──────── Available data ────────

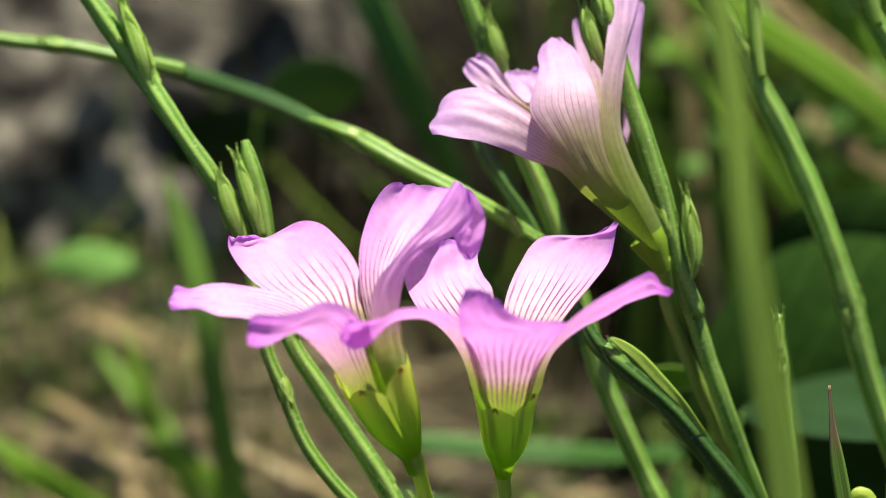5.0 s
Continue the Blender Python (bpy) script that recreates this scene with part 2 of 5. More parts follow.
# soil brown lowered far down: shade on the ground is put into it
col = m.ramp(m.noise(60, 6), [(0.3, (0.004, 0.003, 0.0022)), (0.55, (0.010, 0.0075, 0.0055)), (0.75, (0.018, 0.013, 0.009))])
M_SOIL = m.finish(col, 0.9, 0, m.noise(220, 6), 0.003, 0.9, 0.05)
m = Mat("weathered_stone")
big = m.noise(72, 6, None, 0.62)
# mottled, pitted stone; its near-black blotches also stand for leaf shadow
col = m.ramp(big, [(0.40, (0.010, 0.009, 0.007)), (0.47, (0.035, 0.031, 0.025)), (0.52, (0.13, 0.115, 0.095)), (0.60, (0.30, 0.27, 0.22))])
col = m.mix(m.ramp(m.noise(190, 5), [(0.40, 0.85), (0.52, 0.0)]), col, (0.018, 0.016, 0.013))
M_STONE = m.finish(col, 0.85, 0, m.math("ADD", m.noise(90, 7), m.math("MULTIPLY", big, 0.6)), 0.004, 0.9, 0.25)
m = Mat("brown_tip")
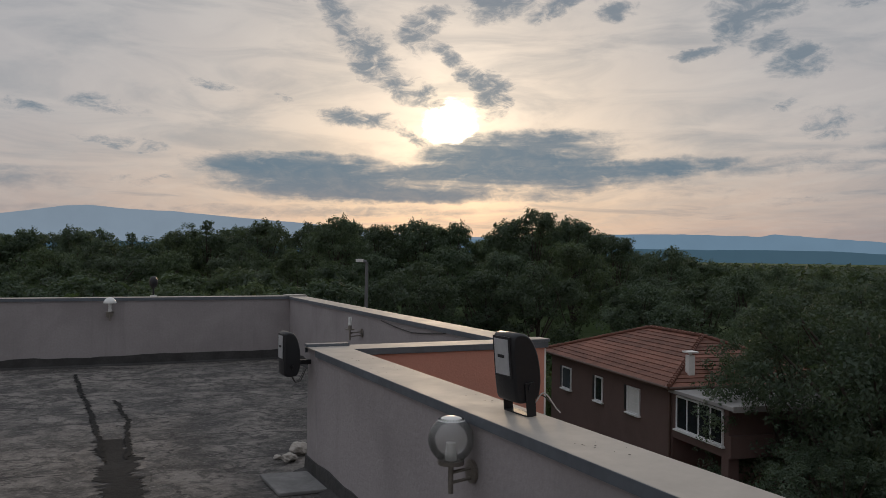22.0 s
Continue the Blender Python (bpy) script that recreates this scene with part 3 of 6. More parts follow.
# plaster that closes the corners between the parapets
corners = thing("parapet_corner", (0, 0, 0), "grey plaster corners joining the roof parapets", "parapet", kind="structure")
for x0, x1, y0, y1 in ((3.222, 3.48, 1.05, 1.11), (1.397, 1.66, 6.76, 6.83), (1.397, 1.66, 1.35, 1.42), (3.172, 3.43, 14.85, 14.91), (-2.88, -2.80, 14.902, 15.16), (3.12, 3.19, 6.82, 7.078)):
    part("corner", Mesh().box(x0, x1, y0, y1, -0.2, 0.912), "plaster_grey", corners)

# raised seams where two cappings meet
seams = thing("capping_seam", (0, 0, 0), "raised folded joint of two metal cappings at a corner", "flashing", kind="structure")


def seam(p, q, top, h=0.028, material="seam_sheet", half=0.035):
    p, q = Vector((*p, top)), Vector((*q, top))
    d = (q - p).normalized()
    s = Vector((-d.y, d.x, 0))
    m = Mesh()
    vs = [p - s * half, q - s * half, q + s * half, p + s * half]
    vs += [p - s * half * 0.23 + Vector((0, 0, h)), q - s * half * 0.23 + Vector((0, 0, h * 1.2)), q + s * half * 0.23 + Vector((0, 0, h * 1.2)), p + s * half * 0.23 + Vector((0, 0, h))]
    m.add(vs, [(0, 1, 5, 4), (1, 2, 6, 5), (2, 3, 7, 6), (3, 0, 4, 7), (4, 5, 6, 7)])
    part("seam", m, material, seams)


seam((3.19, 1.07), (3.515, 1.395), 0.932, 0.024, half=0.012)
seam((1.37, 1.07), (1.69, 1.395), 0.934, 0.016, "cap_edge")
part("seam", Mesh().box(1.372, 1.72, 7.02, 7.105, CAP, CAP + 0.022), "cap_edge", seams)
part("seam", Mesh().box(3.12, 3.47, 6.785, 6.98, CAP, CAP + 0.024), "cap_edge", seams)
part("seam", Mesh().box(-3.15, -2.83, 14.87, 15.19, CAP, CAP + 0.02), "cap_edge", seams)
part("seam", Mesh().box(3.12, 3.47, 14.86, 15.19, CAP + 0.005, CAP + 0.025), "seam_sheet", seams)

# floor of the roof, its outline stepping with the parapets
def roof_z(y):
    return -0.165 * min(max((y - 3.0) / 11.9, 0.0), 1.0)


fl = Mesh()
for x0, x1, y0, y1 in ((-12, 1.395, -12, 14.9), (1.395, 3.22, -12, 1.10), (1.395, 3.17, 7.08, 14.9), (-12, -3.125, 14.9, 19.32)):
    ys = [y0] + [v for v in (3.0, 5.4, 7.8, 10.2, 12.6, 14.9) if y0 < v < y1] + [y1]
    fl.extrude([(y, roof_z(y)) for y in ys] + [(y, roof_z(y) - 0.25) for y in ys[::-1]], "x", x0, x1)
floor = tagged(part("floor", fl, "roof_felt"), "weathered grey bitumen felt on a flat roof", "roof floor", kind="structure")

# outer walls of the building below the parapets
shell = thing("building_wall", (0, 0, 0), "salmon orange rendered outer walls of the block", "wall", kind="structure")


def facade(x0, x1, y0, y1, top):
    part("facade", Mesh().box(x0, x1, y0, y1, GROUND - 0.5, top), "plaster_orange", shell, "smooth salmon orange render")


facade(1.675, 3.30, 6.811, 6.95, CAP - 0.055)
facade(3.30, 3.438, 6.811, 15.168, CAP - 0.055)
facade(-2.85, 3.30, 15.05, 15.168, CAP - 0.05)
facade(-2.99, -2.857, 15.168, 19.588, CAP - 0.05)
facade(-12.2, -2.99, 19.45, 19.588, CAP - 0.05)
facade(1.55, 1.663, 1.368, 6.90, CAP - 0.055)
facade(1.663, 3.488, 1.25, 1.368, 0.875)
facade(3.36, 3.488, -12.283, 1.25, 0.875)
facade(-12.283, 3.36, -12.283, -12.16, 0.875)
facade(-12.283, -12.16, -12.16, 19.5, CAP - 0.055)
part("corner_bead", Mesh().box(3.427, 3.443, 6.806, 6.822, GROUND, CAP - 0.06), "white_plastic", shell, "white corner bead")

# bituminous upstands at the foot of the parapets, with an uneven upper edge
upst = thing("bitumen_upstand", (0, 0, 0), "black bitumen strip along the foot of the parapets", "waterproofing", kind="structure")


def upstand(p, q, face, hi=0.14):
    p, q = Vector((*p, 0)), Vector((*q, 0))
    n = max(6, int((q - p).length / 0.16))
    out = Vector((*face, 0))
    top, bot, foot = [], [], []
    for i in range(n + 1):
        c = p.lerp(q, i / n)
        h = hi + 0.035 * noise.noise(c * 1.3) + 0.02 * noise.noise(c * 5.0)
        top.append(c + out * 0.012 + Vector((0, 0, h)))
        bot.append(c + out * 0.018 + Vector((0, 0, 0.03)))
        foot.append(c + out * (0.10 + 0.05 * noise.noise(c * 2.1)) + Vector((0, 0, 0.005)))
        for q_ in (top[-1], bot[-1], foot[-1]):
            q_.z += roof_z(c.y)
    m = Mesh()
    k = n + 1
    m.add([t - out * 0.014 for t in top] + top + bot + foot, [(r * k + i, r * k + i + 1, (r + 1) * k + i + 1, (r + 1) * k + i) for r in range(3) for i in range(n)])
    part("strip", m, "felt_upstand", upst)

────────

- [Set task]: Work through the records line by line and tally those holding "this". Reply with the number alone.

- [Task output]: 2